His views extend to public, private and hybrid Blockchains. “The whole point of the original Blockchain was that it would avoid intermediaries and regulators. It could be a totally open, distributed system that everyone could see, but no-one could control.
If you look at insurance, identity and smart contracts, it’s quite a restriction that the Blockchain is decentralised — it’s not owned by anyone. In terms of business, that’s almost a contradiction. If there is a dispute of ownership, how will this be resolved?
You could produce a totally private Blockchain, but then you’d have to ask why?” says Everett. “If I’m running a private register of ownership, why I am not just running a database? Why do I need a Blockchain? If I needed some way of validating the data, could I do this more simply in a different way? If I owned and controlled the data, then I could validate it myself.”
Aside from the questions of decentralisation and legal standing, there is also the matter of how the information gets into the Blockchain in the first place and whether it is correct. Because Bitcoin is completely integrated into the Blockchain, that proof of ownership is intrinsic. It is built in by default.
“If you use the Blockchain as a more general proof of ownership, you have to look at how you get that proof of ownership into the system to start with. How do you know if the starting point is correct?” asks Everett.

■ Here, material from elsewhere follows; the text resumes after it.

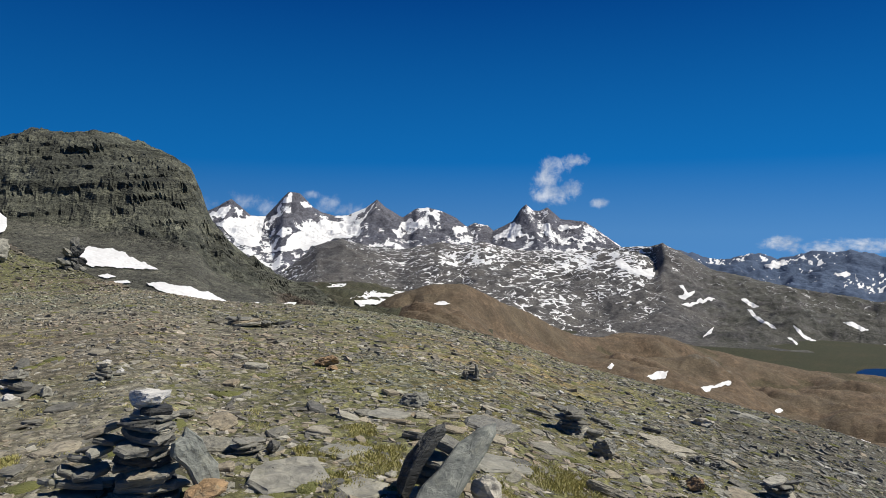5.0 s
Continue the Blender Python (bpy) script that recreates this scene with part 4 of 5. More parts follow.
for b, c, w, t in ((20.1, 2.55, 2.4, 0.4), (22.2, 1.25, 3.6, 0.5), (23.2, 0.85, 4.4, 0.4), (22.7, 0.4, 2.8, 0.3)):
    show = DOME.at(b, c) * 0.952 + Vector((0, 0, EYE * 0.048))
    g = random.Random(int(b * 10))
    tagged(new("rock_island", mesh_from("rock_island", [(show.x + w * 0.5 * math.cos(a) * g.uniform(0.7, 1.2), show.y + w * 0.5 * math.sin(a) * g.uniform(0.7, 1.2), show.z + up + g.uniform(-0.25, 0.25) * t) for up in (-t, t) for a in np.arange(9) * 0.698],
                                      [(i, (i + 1) % 9, 9 + (i + 1) % 9, 9 + i) for i in range(9)] + [(9, 10 + i, 11 + i, 12 + i) for i in range(0, 6, 2)], MAT_DOME_ROCK, False)), "dark rock showing through the snow tongue", "rock", "rocks in the snow")
drape([(29.29, -2.07), (30.4, -1.29), (31.93, -1.37), (33.2, -2.03), (35.08, -3.12), (33.19, -2.93), (30.6, -2.74)], DOME, "snow field on the scree below the dome", MAT_SNOW_FAR, 0.0, 3, 0.08, 0.3, 4)
drape([(34.16, -4.11), (35.62, -4.13), (37.47, -4.53), (39.33, -5.21), (40.27, -5.78), (37.47, -5.56), (35.16, -4.77)], DOME, "low snow field at the edge of the saddle", MAT_SNOW_FAR, 0.0, 3, 0.08, 0.3, 4)
for strip in ([(30.88, -3.45), (31.55, -3.33), (32.22, -3.57), (31.55, -3.69)], [(31.55, -3.92), (32.89, -3.86), (33.25, -4.05), (32, -4.16)], [(41.69, -5.94), (42.39, -5.81), (43.01, -6.04), (42.16, -6.27)], [(44.29, -6.19), (45, -5.87), (45.71, -5.92), (45.24, -6.29)]):
    drape(strip, DOME, "small snow remnant on the dome scree", MAT_SNOW_FAR, 0.0, 3, 0.08, 0.3, 4)
drape([(49.98, -5.73), (50.93, -5.25), (51.87, -5.06), (52.57, -5.33), (53.74, -5.14), (54.82, -4.66), (54.54, -5.22), (53.51, -5.88), (51.87, -6.27), (50.69, -6.19)], VALE_E, "snow field in the hollow below the dome", MAT_SNOW_FAR, 1.2, 3, 0.15, 0.4, 8)
drape([(47.62, -4.6), (48.33, -4.37), (49.75, -4.41), (49.51, -4.65), (48.33, -4.7)], VALE_E, "thin snow strip on the green knoll", MAT_SNOW_FAR, 1.0, 3, 0.1, 0.4, 8)
for strip in ([(56.9, -6.12), (57.69, -5.86), (58.47, -6.07), (57.68, -6.23)],
              [(74.46, -11.6), (75.31, -11.12), (76.25, -10.97), (75.87, -11.57), (75.16, -11.77)],
              [(78.57, -12.05), (79.82, -11.79), (80.73, -11.44), (80.78, -11.66), (79.59, -12.11), (78.9, -12.4)],
              [(83.75, -13.31), (84.19, -13.11), (84.5, -13.22), (84.1, -13.51)],
              [(71.37, -11.07), (71.71, -10.6), (71.99, -10.79), (71.7, -11.16)]):
    drape(strip, BROWN_E, "snow remnant in a fold of the brown hills", MAT_SNOW_FAR, 0.6, 3, 0.11, 0.3)
for strip in ([(96.91, -11.48), (98.18, -11.43), (99.25, -11.87), (101.25, -12.61), (101.99, -12.89), (100.99, -12.91), (98.91, -12.78), (97.83, -12.27)],
              [(89.44, -14.59), (89.77, -14.43), (90.18, -14.69), (89.85, -14.85)],
              [(91.82, -15.2), (93.13, -14.65), (94.68, -14.6), (95.26, -15.06), (94.11, -15.6), (92.54, -15.45)],
              [(100.29, -11.21), (101.23, -10.94), (101.97, -10.86), (101.24, -11.25)]):
    drape(strip, BROWN_E, "snow remnant in a fold of the brown hills", MAT_SNOW_FAR, 0.6, 3, 0.11, 0.3)
for strip in ([(81.33, -5.2), (81.69, -5.06), (82.72, -5.69), (82.32, -5.79)],
              [(81.91, -5.89), (82.23, -5.93), (83.21, -6.73), (84.14, -7.52), (83.65, -7.36), (82.68, -6.7)],
              [(84.97, -7.05), (85.24, -7.08), (86.28, -7.86), (87.56, -8.83), (87.14, -8.67), (85.85, -7.83)],
              [(84.63, -7.82), (84.89, -7.86), (85.67, -8.55), (85.33, -8.48)],
              [(78.67, -8.39), (79.04, -7.73), (79.5, -7.36), (79.32, -7.82)],
              [(88.15, -6.5), (88.82, -6.43), (89.82, -6.93), (89.45, -7.07)],
              [(90.6, -7.9), (91.29, -7.95), (93.2, -8.49), (92.69, -8.56)],
              [(93.36, -7.93), (93.74, -7.95), (94.67, -8.31), (94.21, -8.38)]):
    drape(strip, MID, "long snow streak in a far gully", MAT_SNOW_FAR, 0.5, 3, 0.1, 0.5)
for strip in ([(95.04, -6.36), (95.34, -6.38), (95.95, -7.02), (95.65, -7)],
              [(95.49, -6.25), (95.79, -6.32), (96.54, -6.91), (96.24, -6.92)],
              [(95.95, -7.86), (96.33, -7.87), (97.07, -8.36), (96.7, -8.39)],
              [(96.69, -7.31), (97.24, -7.2), (98.29, -7.95), (98.01, -8.21), (97.28, -7.73)],
              [(98.86, -7.62), (99.28, -7.47), (99.84, -7.8), (99.49, -7.94)],
              [(91.3, -8.99), (92.5, -9.13), (92.42, -9.26), (91.46, -9.11)],
              [(99.22, -8.77), (99.92, -8.79), (99.99, -8.98), (99.36, -8.96)]):
    drape(strip, MID, "long snow streak in a far gully", MAT_SNOW_FAR, 0.5, 3, 0.1, 0.5)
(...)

Evaluating the business case for the Blockchain
If an organisation is considering investment in the Blockchain, the questions they should be asking are similar to those used to evaluate any new technology improvement, upgrade or product development. What is the problem that needs to be solved? To what extent do the available options and technologies solve the problem? And if the existing options do not wholly solve the problem, how does the Blockchain do this better or differently?
The ‘killer app’ for the Blockchain remains elusive. Any organisation innovating on the Blockchain needs to bear in mind the issues of speed, scale, decentralisation and dispute resolution.
The technology is new. There may be applications for it in the future, which are small or may not even exist today, but could be significant in 5-10 years’ time.
You’ve got to think very hard to define a business case, which has a publicly accessible register of ownership, which has no legal standing. If there is a dispute of ownership, how will this be resolved? Dr David Everett, CEO, Microexpert
The near-term future of the Blockchain, however, looks similar to the present: collaborating on standards for interoperability, and taking a view on the perennial ‘build it, buy it or partner to get it’ question, mindful of the fact that any position may change.
As Everett concludes: “If I were a bank, I would have a team of people looking at the Blockchain. I wouldn’t want to think that something had cropped up that I hadn’t thought of…”